Saturday, March 14, 2009

Food shows I watch and master chefs (food, tv)

I don't watch cooking shows. I don't wish to replicate any recipes, and I am rarely wowed by the food being shown. The only exception is probably Lidia Bastianich's show, because her food looks so rustic and has that straight from her home passion to it. On the rare occasion when I do catch an episode of Iron Chef America, I usually just watch the presentation, eating, and judgement.

That being said, I do watch a lot of food shows. Shows that showcase fine food around the world that I might want to try some day. These are shows that I DVR because it's about food and its cultural importance. On the travel channel I watch Anthony Bourdain's No Reservations, Bizarre Foods with Andrew Zimmern, and to satisfy my inner glutton, Man vs. Food. On the food network, there is only one show I DVR. Diners, Drive-ins, and Dives is my favorite show because it's a great showcase of good American food and the people who make it and the how these places become such an important part of a neighborhood. There is great American food out there. It's just hard to find even in the US itself, let alone the food that gets sent overseas being presented as American food.

Then there are the restaurant related shows. I watch these to see top chefs trying to inspire with their passion for food and how the restaurant business works. I've mentioned before that I enjoy Ramsay's Kitchen Nightmares and Hell's Kitchen. Two other shows of this genre that I watch are NBC's new show, The Chopping Block, with Marco Pierre White, and Last Restaurant Standing on BBC America with Raymond Blanc.

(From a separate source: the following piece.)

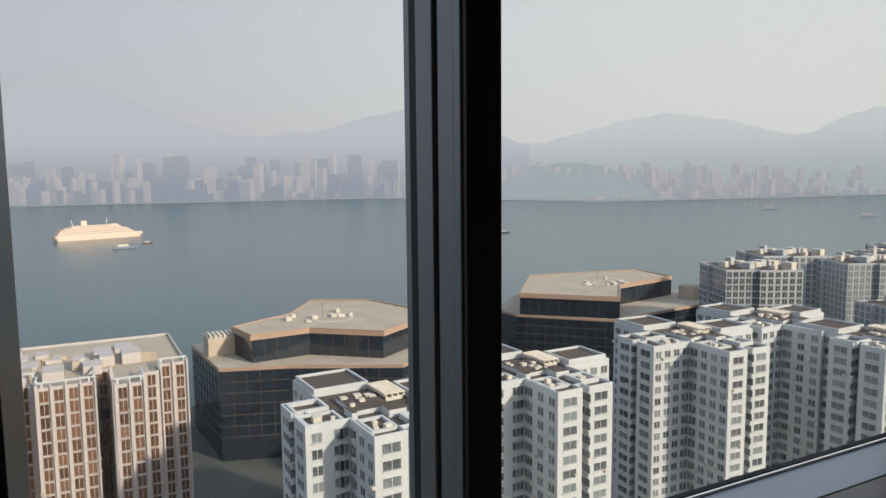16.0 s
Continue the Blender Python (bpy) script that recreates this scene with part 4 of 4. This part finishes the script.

These two chefs are not that well-known over here in the US, but both are amazing in their own way. Raymond Blanc has a two-Michelin star flagship restaurant in Oxford, and his passion for food can be seen very clearly throughout the show. I feel that he also truly cares about the people and tries his best to get the contestants to open their minds with regards to food and the business of running a restaurant. One of the most amazing things about him is that he never really worked under a master chef like many current top chefs have. He was also a key mentor to Marco Pierre White and took him to the next level. Here's a terrific article about the two of them reminiscing about MPW's year at Blanc's restaurant, Le Manoir:

Marco Pierre White. Before he was on NBC wagging his finger and going, "tsk tsk tsk", he was the man who brought English cooking to the highest level. He was, at the age of 33, the youngest recipient of 3 Michelin stars (a record since broken in 2002) and perhaps the first mainstream celebrity chef. He retired in 1999, right before the celebrity chef boom, and so there are many Americans who do not know who he is. Like Kurt Cobain, there are people who question whether his legendary status was overhyped due to a short career, as opposed to a fad that was going to fade away at some point.

I knew of Marco from the early 90's, when a 4 episode documentary-type show was shown in Hong Kong. That show ran once in the UK before Marco pulled it off the air. He didn't want to be on TV. He wanted to be the chef. Thanks to the wonders of the internet and youtube, you can find all 4 episodes online. While the show order begins with him cooking for Albert Roux:, I am most drawn to his meal with Raymond Blanc: . Just look at that amazing terrine, trotter, and dessert!! Please watch all 4 episodes if you love good food.

I found this series to be very interesting and strangely prophetic. He was only 27(!!!) at the time, and all the chefs knew that he was on his way to burning out at the pace he was going. There was also that part where MPW said that he wanted to be out of the business in 10 years and be in Italy. I also liked the part where he was blunt with Raymond about the fact that maybe 5% of his customers really knew and appreciated what was going on. Of course that number is much higher in the current culinary world than it was back then, but it's still probably on the low side. People don't understand guys like MPW. They understand guys like Jamie Oliver. But in terms of genius, I think they're worlds apart. It's also fun to watch a young Gordon Ramsay and Stephen Terry in his brigade. Heston Blumenthal also came through one of MPW's kitchens.

Speaking of Gordon Ramsay, I still like his shows and I believe he's the right fit for them. He's the drill sergeant. If you need a restaurant remade in a week or a 12 week crash course on becoming a head chef, he's your guy. But his lack of respect to other great chefs rubs me the wrong way. It's been noted that he's not had kind words to say about MPW, Blanc, or even Joel Robuchon. My guess is that he's jealous. You can tell he's worked really hard to get to where he is, but while the other ones have worked hard too, I feel they have more genius/talent in them and he's jealous of that.